(Dataset content)
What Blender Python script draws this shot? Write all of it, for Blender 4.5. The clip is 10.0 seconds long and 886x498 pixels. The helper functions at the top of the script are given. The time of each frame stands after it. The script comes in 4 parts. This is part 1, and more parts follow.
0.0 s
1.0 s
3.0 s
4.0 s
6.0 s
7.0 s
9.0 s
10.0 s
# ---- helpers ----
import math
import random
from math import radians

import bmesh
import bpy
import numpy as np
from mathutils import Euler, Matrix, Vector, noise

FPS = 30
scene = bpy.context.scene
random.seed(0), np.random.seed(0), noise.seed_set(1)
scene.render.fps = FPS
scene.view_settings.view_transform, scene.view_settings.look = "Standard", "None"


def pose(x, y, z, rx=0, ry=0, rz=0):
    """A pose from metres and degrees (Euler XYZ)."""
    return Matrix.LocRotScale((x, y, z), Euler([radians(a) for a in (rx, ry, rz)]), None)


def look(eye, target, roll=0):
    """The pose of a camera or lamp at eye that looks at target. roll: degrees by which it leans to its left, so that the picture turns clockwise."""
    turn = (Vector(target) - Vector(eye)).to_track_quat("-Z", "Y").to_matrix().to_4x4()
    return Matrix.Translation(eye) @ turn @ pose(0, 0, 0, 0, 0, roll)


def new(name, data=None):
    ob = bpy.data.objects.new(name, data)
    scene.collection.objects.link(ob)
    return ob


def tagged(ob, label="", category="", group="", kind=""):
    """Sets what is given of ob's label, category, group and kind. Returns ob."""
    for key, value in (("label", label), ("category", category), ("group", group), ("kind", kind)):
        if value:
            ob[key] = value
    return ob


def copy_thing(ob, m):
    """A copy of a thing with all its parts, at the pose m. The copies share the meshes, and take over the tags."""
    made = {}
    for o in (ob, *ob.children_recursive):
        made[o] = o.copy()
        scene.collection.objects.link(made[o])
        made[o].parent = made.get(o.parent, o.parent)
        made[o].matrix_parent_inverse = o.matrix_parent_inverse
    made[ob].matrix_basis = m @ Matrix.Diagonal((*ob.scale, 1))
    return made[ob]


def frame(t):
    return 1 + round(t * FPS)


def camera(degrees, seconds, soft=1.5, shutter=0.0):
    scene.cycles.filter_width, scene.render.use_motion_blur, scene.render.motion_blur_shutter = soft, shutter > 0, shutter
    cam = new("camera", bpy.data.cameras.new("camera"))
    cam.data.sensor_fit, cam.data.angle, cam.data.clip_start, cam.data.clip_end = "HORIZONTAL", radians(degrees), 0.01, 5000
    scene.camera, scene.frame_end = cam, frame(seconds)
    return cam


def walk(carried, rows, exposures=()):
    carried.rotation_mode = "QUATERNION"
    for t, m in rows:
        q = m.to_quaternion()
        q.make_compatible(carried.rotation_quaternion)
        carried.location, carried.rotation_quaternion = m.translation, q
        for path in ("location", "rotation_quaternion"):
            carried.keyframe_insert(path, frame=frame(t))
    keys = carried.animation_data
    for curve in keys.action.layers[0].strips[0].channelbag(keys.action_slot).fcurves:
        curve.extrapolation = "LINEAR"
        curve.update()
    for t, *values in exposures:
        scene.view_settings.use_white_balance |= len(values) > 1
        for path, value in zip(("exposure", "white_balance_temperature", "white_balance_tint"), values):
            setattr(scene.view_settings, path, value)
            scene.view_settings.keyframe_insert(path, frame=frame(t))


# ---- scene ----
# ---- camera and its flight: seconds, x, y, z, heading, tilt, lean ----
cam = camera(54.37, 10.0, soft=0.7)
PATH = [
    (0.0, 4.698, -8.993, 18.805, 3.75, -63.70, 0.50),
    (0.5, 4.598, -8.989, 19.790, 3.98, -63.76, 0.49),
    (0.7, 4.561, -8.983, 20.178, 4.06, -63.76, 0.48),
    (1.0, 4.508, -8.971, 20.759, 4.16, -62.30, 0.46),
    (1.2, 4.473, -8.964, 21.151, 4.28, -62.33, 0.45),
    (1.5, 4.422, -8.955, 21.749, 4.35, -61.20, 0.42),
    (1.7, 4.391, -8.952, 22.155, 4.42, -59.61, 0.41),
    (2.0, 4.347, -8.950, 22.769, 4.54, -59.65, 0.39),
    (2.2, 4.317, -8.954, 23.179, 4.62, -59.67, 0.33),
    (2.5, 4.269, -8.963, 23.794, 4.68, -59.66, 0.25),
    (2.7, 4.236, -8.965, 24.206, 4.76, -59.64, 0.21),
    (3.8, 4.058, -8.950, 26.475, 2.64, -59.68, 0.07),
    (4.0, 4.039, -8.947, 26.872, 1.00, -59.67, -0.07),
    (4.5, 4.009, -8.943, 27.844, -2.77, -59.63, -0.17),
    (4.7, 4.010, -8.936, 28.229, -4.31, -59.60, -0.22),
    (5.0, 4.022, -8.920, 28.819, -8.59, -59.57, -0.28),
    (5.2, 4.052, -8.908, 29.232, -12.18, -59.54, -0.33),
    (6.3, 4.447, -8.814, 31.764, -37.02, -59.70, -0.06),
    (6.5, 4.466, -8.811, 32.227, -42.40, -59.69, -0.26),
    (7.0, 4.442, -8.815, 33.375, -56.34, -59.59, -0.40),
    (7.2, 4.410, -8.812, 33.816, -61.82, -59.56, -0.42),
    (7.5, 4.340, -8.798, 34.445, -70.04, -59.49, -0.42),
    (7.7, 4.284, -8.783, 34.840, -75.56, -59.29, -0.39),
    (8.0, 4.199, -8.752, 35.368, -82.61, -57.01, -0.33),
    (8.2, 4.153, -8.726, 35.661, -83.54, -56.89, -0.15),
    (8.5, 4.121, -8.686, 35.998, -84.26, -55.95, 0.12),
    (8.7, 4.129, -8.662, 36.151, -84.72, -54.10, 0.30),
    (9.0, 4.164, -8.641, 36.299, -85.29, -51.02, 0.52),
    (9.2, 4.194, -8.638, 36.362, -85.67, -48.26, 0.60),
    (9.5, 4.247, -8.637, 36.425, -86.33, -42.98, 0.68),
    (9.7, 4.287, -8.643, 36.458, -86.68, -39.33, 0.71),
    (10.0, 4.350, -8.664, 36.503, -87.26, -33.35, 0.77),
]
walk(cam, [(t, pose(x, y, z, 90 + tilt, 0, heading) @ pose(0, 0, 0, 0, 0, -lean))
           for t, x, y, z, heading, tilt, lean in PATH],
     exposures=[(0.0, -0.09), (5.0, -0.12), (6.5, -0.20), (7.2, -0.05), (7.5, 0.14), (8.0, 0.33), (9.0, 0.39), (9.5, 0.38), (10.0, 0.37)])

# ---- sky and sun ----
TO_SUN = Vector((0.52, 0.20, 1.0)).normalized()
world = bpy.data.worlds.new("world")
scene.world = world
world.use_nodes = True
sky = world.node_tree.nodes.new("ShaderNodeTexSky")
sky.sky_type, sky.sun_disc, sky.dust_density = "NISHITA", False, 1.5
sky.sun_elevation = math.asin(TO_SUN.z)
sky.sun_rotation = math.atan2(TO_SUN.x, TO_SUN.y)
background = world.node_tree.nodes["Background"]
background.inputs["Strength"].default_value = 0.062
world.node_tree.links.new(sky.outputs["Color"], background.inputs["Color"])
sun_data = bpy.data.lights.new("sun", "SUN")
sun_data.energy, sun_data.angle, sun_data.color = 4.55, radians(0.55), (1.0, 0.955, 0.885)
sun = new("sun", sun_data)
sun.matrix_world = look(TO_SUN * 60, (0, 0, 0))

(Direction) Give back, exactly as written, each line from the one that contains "random.seed(0), np.random.seed(0), noise.seed_set(1)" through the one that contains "what is given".

(Task solution)
random.seed(0), np.random.seed(0), noise.seed_set(1)
scene.render.fps = FPS
scene.view_settings.view_transform, scene.view_settings.look = "Standard", "None"


def pose(x, y, z, rx=0, ry=0, rz=0):
    """A pose from metres and degrees (Euler XYZ)."""
    return Matrix.LocRotScale((x, y, z), Euler([radians(a) for a in (rx, ry, rz)]), None)


def look(eye, target, roll=0):
    """The pose of a camera or lamp at eye that looks at target. roll: degrees by which it leans to its left, so that the picture turns clockwise."""
    turn = (Vector(target) - Vector(eye)).to_track_quat("-Z", "Y").to_matrix().to_4x4()
    return Matrix.Translation(eye) @ turn @ pose(0, 0, 0, 0, 0, roll)


def new(name, data=None):
    ob = bpy.data.objects.new(name, data)
    scene.collection.objects.link(ob)
    return ob


def tagged(ob, label="", category="", group="", kind=""):
    """Sets what is given of ob's label, category, group and kind. Returns ob."""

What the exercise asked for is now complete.